Une question de principes

À l’Assemblée, nouvelles propositions de « charte du numérique »

Le 09 juillet 2018 à 09h47

Alors que les débats sur la réforme constitutionnelle reprendront demain à l’Assemblée nationale, la députée Paula Forteza, rejointe par une trentaine de députés LREM, a revu son projet de « charte du numérique ». Sur les autres bancs, les propositions se multiplient.

Cette seconde tentative sera-t-elle plus fructueuse que la précédente ? Lors des débats en commission, fin juin, les rapporteurs s’étaient assez sèchement opposés à l’introduction d’une charte constitutionnelle dédiée aux « droits et libertés numériques » (neutralité du Net, protection des données personnelles, etc.).

« Il faut être extrêmement rigoureux dans ce que nous inscrivons dans ce texte constitutionnel » avait ainsi objecté Yaël Braun-Pivet (LREM), la majorité ne souhaitant visiblement pas que les députés amendent trop largement le texte présenté par le gouvernement.

La présidente de la commission des lois avait surtout jugé « très aventureux » d’adopter une telle charte, « parce que nous n'en mesurons pas aujourd'hui les conséquences, les implications » (voir notre compte rendu).

Début de mobilisation en faveur d’une « charte du numérique »

À l’approche des débats en séance publique, qui débuteront mardi après-midi, le projet porté par Paula Forteza a reçu le soutien appuyé du président de l’Arcep, Sébastien Soriano.

« Une charte des droits et libertés à l’ère numérique procéderait d’un contrat de résistance face à un ordre numérique susceptible de renverser nos libertés », a ainsi fait savoir le régulateur des télécoms, la semaine dernière au travers d’une tribune.
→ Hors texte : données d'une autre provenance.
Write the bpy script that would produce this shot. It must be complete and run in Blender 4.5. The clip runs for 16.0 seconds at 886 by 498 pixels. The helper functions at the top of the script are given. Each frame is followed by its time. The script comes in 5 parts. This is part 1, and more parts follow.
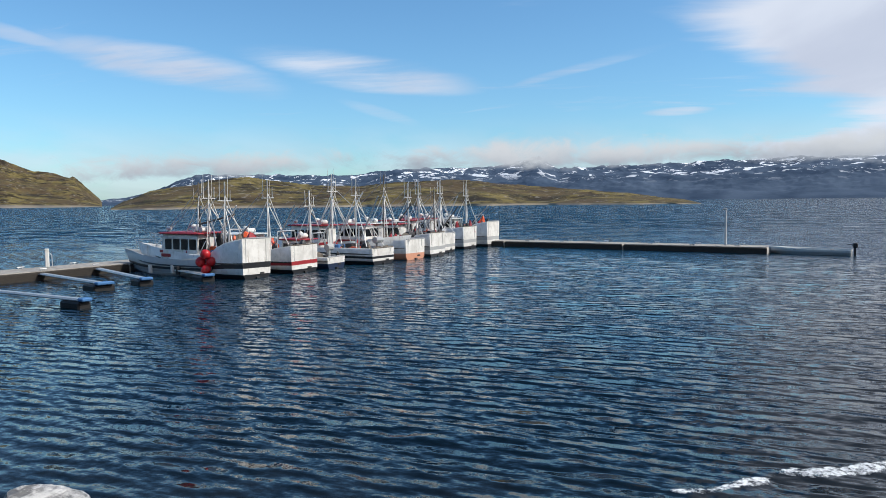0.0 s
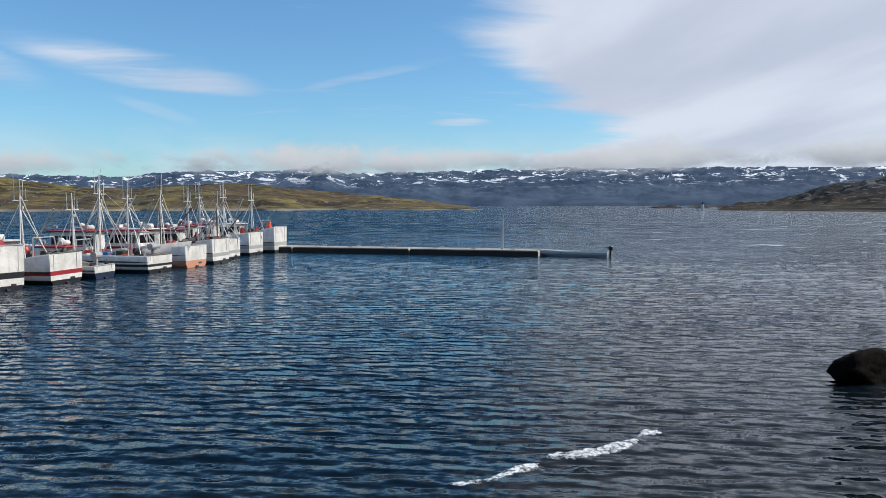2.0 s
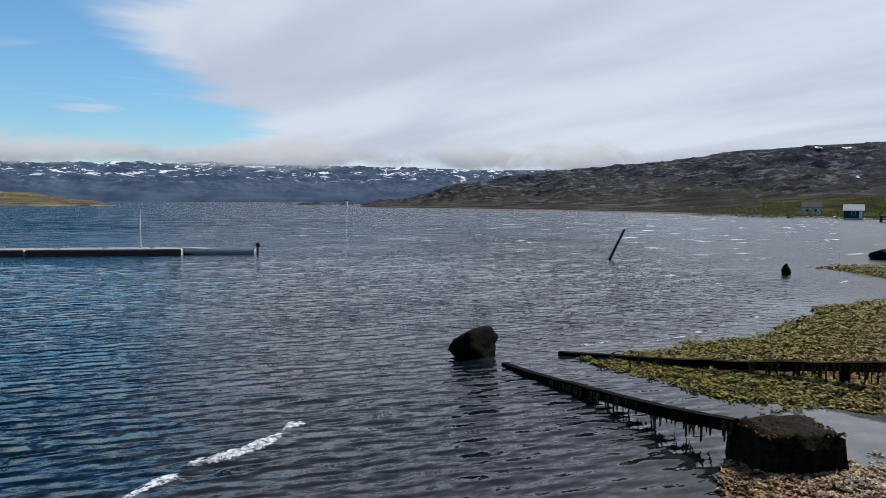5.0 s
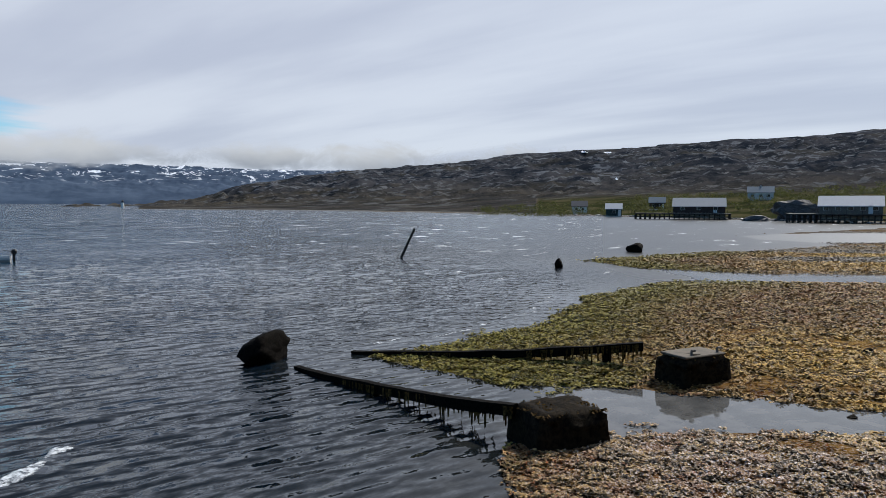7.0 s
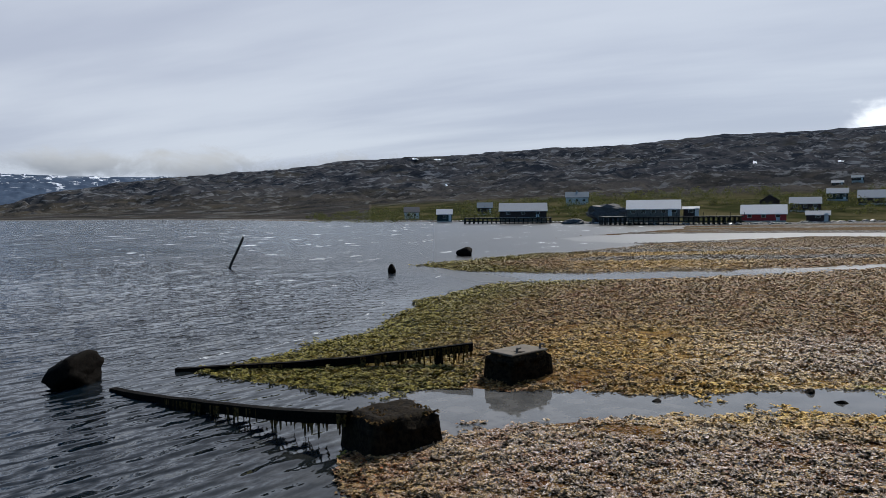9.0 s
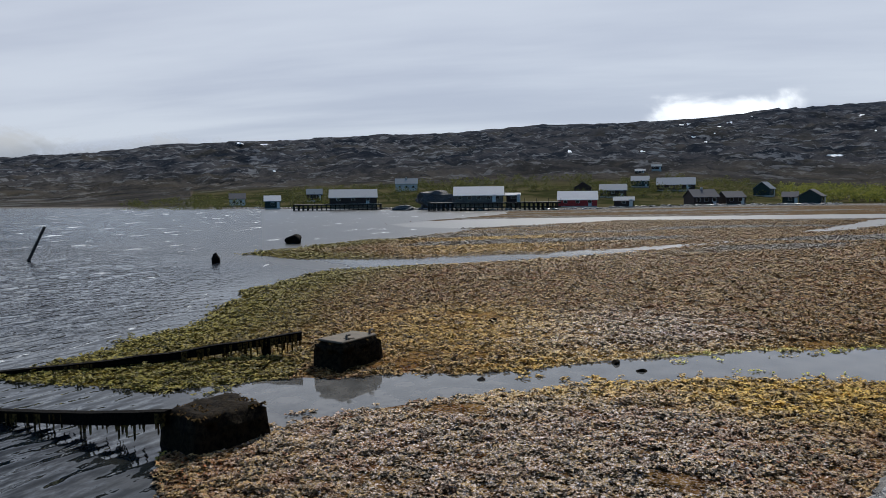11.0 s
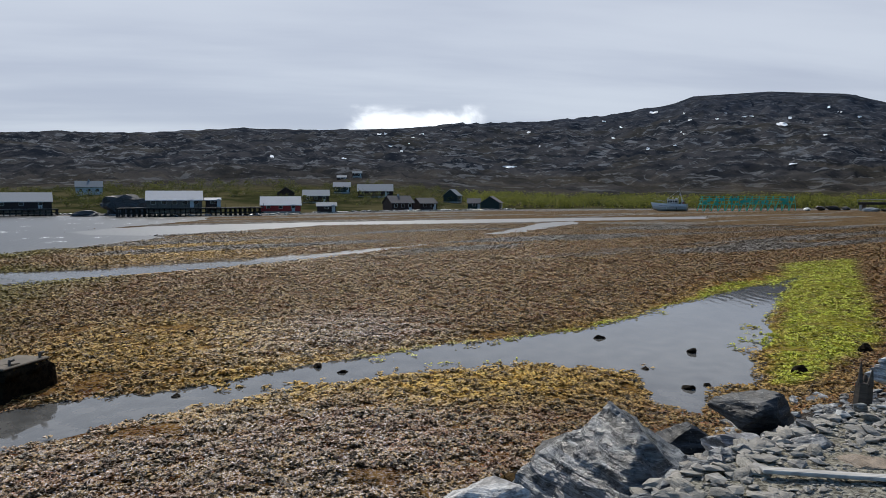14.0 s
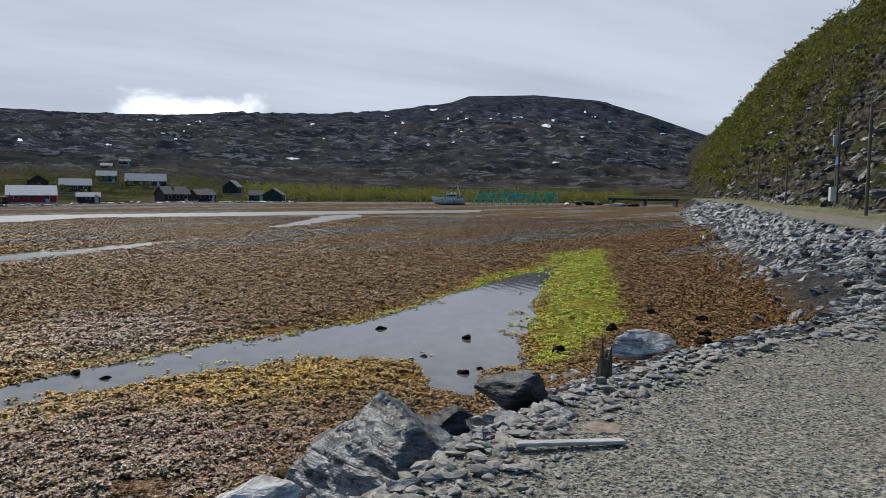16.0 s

À ses yeux, affirmer certains principes au plus haut niveau de la pyramide des normes « assurerait leur protection non pas seulement à l’intérieur de nos frontières, mais aussi à l’extérieur ». Un message relativement clair à l’heure où les États-Unis viennent de renoncer à la neutralité du Net.

Le président de l’Arcep a enfin fait valoir que l’écriture de cette charte « serait l’occasion d’un exercice collectif d’affirmation et d’appropriation des principes qui la composent ».

Au regard des nombreuses propositions de charte récemment déposées par différents députés, les discussions promettent justement d’être nourries.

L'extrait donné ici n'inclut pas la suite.